集佳はクライアントの代理として2023年5月および8月に、それぞれ魏某の悪意ある訴訟による権利侵害事件および米老大米業公司などによる著作権侵害と不正競争事件について一審法院に2件の権利保護事件(以下、それぞれ「38号事件」「19号事件」という)を提訴し、権利保護のための反撃を正式に開始した。
38号事件において、一審法院は魏某の行為が悪意ある訴訟行為に当たると認定し、原告への10万元の賠償を命じる判決を下した。魏某は一審判決を不服として、吉林省高級人民法院に控訴した。5月29日、吉林省高級人民法院は公開で審理を行い、即日判決により魏某の行為が悪意ある訴訟行為に当たると認定し、原判決を変更し、賠償額6万元を支払うよう命じる判決を下した。

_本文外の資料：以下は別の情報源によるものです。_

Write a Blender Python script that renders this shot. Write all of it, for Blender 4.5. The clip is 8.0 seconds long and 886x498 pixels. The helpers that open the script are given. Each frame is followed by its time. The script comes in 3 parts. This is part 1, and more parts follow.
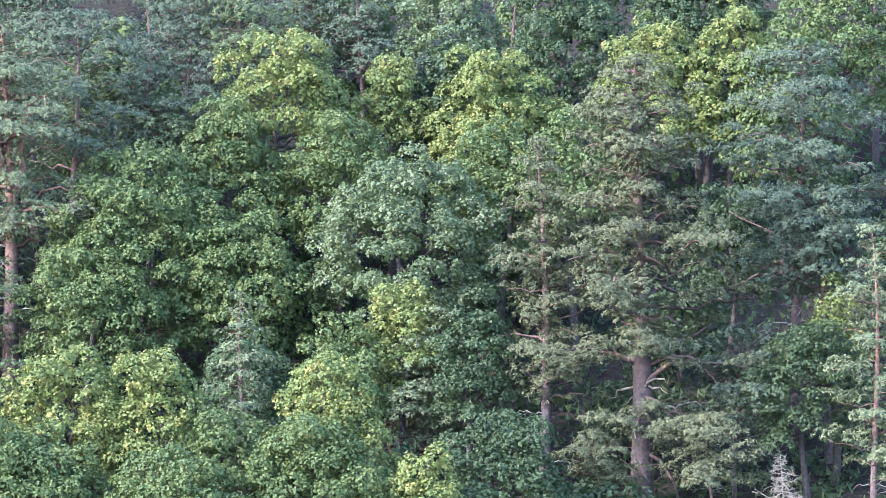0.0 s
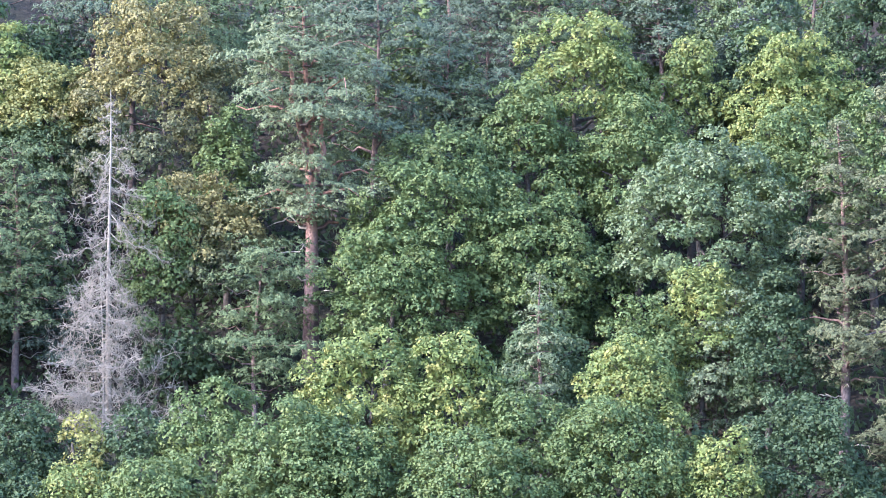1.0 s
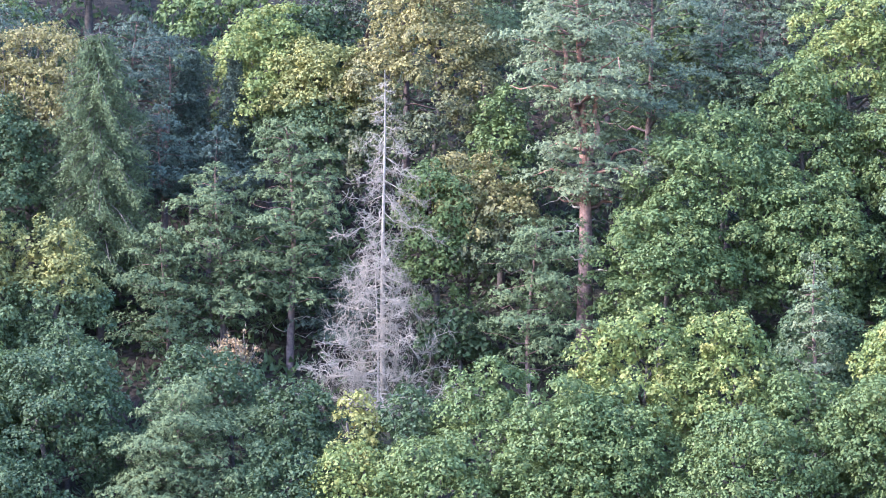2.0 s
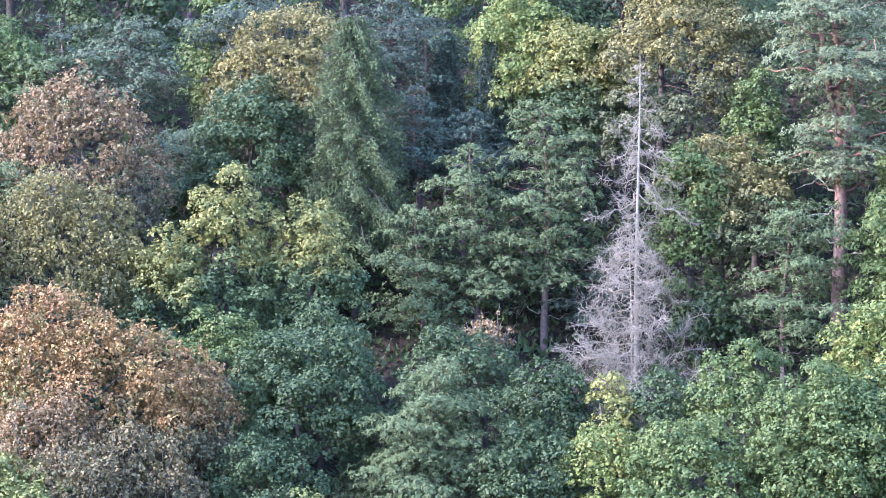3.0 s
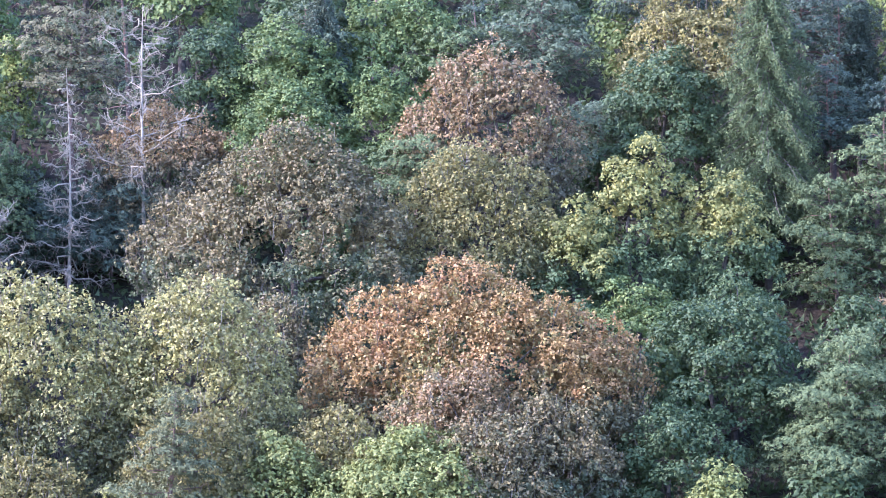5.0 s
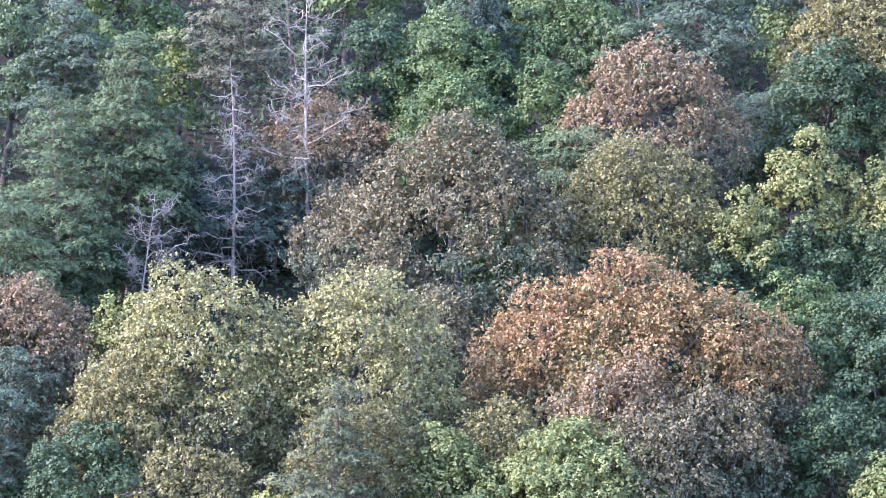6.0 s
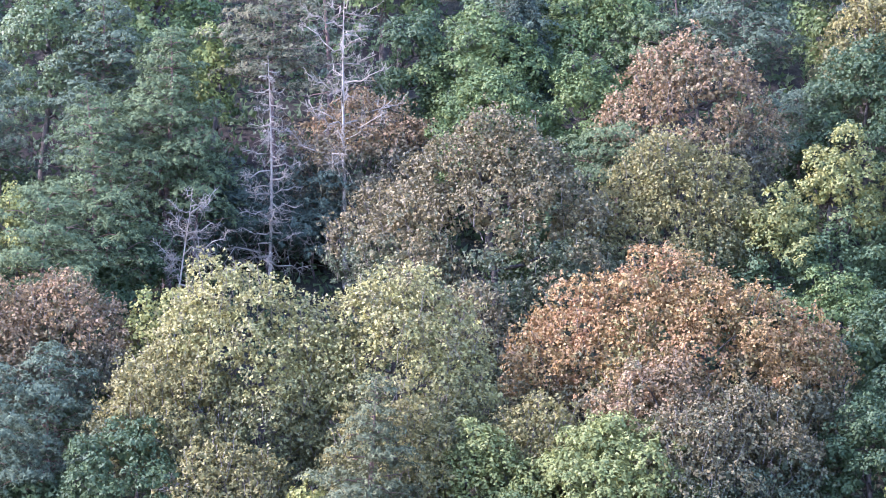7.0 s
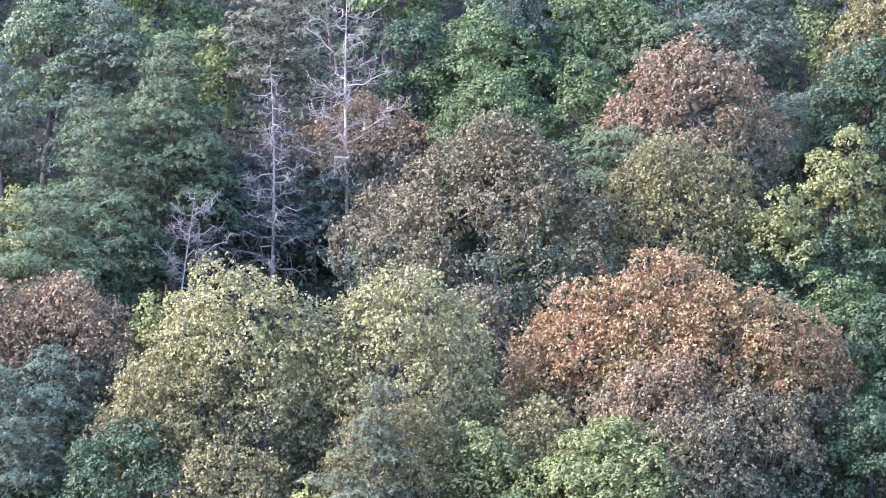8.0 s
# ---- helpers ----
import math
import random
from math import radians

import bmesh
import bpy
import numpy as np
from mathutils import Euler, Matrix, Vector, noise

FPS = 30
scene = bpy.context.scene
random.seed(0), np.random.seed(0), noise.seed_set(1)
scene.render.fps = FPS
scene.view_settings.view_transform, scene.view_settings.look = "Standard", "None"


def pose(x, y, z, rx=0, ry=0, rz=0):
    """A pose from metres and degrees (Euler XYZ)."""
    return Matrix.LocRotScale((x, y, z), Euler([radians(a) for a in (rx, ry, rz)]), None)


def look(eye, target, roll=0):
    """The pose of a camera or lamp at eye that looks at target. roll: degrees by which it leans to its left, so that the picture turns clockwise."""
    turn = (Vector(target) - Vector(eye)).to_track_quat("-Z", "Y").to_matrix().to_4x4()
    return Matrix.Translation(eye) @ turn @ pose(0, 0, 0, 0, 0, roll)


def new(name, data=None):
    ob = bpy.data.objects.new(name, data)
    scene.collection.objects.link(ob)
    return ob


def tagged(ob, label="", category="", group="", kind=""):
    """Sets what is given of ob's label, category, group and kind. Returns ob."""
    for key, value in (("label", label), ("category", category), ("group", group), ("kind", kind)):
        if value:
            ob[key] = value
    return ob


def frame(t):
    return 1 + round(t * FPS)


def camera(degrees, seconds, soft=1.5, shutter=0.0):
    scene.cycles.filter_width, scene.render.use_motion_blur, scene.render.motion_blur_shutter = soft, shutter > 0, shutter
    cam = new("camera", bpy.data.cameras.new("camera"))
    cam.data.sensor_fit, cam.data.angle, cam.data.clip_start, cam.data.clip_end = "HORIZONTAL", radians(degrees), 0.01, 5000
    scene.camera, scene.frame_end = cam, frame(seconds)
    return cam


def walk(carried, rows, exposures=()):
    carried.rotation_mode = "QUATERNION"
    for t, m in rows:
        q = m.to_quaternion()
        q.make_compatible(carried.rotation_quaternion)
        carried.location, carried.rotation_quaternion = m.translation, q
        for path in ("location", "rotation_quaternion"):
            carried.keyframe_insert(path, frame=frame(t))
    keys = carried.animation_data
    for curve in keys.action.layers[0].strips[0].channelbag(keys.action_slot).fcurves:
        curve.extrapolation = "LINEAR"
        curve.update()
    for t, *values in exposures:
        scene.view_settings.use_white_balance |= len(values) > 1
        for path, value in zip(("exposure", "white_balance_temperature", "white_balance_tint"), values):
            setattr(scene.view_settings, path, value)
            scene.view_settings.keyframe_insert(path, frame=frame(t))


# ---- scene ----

19号事件において、一審法院は両被告の行為が著作権侵害および不正競争行為に当たると認定し、両被告に対して原告への計10万元の賠償を命じる判決を下した。両被告はこれを不服として控訴した。雲南省高級人民法院は5月29日に二審判決を下し、両被告が原告の著作権を侵害し、一審の賠償額は妥当であるが、原告側が提供した証拠ではその包装の知名度を証明するのに不十分であると判断し、判決を変更し、両被告の行為は不正競争行為に当たらないとした。
ここに至るまで、集佳はクライアントの代理人として、専利権侵害訴訟への受動的な参加から、能動的な反撃へと転じ、法により反訴および知的財産権保護訴訟を提起し、クライアントの形勢を逆転した。最終的に2つの事件は同日に二審による終局判決を受け、勝訴が確定し、クライアントの合法的な権利利益を守り、違法行為を打ち負かした。
被疑侵害物の米の包装の対比:
典型事例の意義
吉林省における初の悪意ある知的財産権訴訟の提起による損害責任紛争事件として、当該「悪意ある訴訟に対する反訴」事件は、中央電視台総台による法廷審理の生中継、即日判決の方法を通じて、一般大衆に向けて知的財産権保護におけるイノベーションの促進と公平な競争、信義誠実体系の維持との関係および法律上の境界線について積極的に啓発するものとなった。